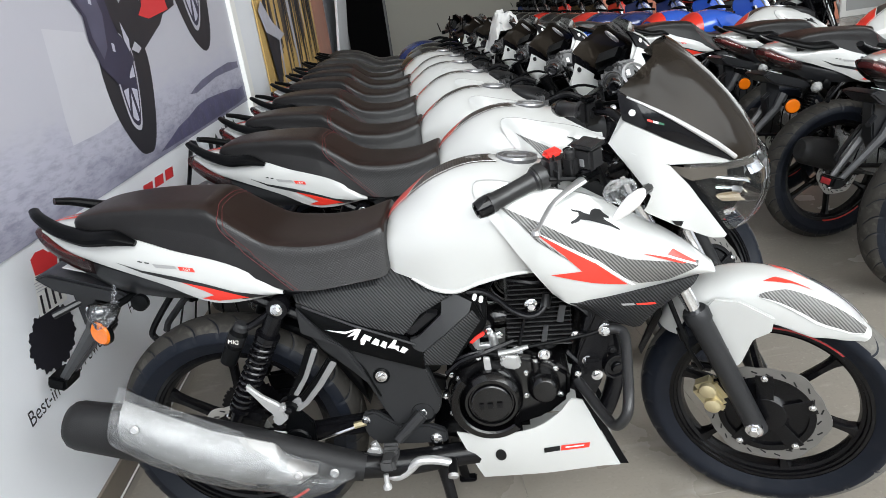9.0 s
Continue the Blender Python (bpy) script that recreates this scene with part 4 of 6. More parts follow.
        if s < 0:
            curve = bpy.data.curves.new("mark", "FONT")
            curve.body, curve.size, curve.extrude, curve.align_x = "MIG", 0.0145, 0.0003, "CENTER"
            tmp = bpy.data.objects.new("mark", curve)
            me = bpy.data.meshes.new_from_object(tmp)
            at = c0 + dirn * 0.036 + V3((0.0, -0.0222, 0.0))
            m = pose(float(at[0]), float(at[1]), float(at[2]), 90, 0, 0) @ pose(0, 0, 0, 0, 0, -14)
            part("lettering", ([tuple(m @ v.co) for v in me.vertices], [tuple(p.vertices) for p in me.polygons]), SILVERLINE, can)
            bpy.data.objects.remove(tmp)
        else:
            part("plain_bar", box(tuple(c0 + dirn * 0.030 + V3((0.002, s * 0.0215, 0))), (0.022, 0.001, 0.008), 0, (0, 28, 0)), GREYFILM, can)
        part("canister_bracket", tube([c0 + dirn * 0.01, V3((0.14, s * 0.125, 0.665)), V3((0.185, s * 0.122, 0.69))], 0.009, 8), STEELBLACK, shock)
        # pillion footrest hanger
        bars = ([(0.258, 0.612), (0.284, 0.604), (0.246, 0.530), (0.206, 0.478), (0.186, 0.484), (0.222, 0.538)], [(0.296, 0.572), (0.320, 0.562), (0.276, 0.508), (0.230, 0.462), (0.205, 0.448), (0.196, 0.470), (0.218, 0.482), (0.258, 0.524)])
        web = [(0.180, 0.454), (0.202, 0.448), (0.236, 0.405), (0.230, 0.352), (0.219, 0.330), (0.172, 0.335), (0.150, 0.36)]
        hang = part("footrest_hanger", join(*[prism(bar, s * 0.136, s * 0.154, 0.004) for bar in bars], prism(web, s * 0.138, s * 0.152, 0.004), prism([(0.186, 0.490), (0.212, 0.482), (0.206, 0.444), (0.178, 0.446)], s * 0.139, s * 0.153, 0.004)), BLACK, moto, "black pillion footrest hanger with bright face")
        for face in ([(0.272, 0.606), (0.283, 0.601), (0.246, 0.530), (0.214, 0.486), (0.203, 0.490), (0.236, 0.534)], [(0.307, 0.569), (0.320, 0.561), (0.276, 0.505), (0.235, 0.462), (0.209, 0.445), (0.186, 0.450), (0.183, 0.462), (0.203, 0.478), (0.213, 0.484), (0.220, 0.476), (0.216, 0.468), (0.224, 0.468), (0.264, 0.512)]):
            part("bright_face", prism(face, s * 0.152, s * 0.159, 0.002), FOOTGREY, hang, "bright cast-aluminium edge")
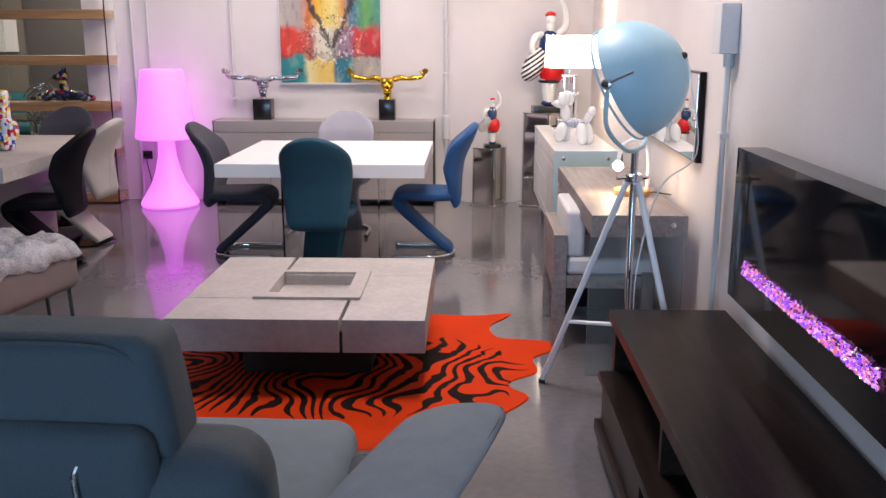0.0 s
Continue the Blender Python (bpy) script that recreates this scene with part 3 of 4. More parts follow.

* [WHAT IS BEING ASKED]
Reproduce the records above exactly, leaving out every picture they contain.

* [OUTPUT]
9.0 s
Continue the Blender Python (bpy) script that recreates this scene with part 4 of 6. More parts follow.
        if s < 0:
            curve = bpy.data.curves.new("mark", "FONT")
            curve.body, curve.size, curve.extrude, curve.align_x = "MIG", 0.0145, 0.0003, "CENTER"
            tmp = bpy.data.objects.new("mark", curve)
            me = bpy.data.meshes.new_from_object(tmp)
            at = c0 + dirn * 0.036 + V3((0.0, -0.0222, 0.0))
            m = pose(float(at[0]), float(at[1]), float(at[2]), 90, 0, 0) @ pose(0, 0, 0, 0, 0, -14)
            part("lettering", ([tuple(m @ v.co) for v in me.vertices], [tuple(p.vertices) for p in me.polygons]), SILVERLINE, can)
            bpy.data.objects.remove(tmp)
        else:
            part("plain_bar", box(tuple(c0 + dirn * 0.030 + V3((0.002, s * 0.0215, 0))), (0.022, 0.001, 0.008), 0, (0, 28, 0)), GREYFILM, can)
        part("canister_bracket", tube([c0 + dirn * 0.01, V3((0.14, s * 0.125, 0.665)), V3((0.185, s * 0.122, 0.69))], 0.009, 8), STEELBLACK, shock)
        # pillion footrest hanger
        bars = ([(0.258, 0.612), (0.284, 0.604), (0.246, 0.530), (0.206, 0.478), (0.186, 0.484), (0.222, 0.538)], [(0.296, 0.572), (0.320, 0.562), (0.276, 0.508), (0.230, 0.462), (0.205, 0.448), (0.196, 0.470), (0.218, 0.482), (0.258, 0.524)])
        web = [(0.180, 0.454), (0.202, 0.448), (0.236, 0.405), (0.230, 0.352), (0.219, 0.330), (0.172, 0.335), (0.150, 0.36)]
        hang = part("footrest_hanger", join(*[prism(bar, s * 0.136, s * 0.154, 0.004) for bar in bars], prism(web, s * 0.138, s * 0.152, 0.004), prism([(0.186, 0.490), (0.212, 0.482), (0.206, 0.444), (0.178, 0.446)], s * 0.139, s * 0.153, 0.004)), BLACK, moto, "black pillion footrest hanger with bright face")
        for face in ([(0.272, 0.606), (0.283, 0.601), (0.246, 0.530), (0.214, 0.486), (0.203, 0.490), (0.236, 0.534)], [(0.307, 0.569), (0.320, 0.561), (0.276, 0.505), (0.235, 0.462), (0.209, 0.445), (0.186, 0.450), (0.183, 0.462), (0.203, 0.478), (0.213, 0.484), (0.220, 0.476), (0.216, 0.468), (0.224, 0.468), (0.264, 0.512)]):
            part("bright_face", prism(face, s * 0.152, s * 0.159, 0.002), FOOTGREY, hang, "bright cast-aluminium edge")
0.0 s
Continue the Blender Python (bpy) script that recreates this scene with part 3 of 4. More parts follow.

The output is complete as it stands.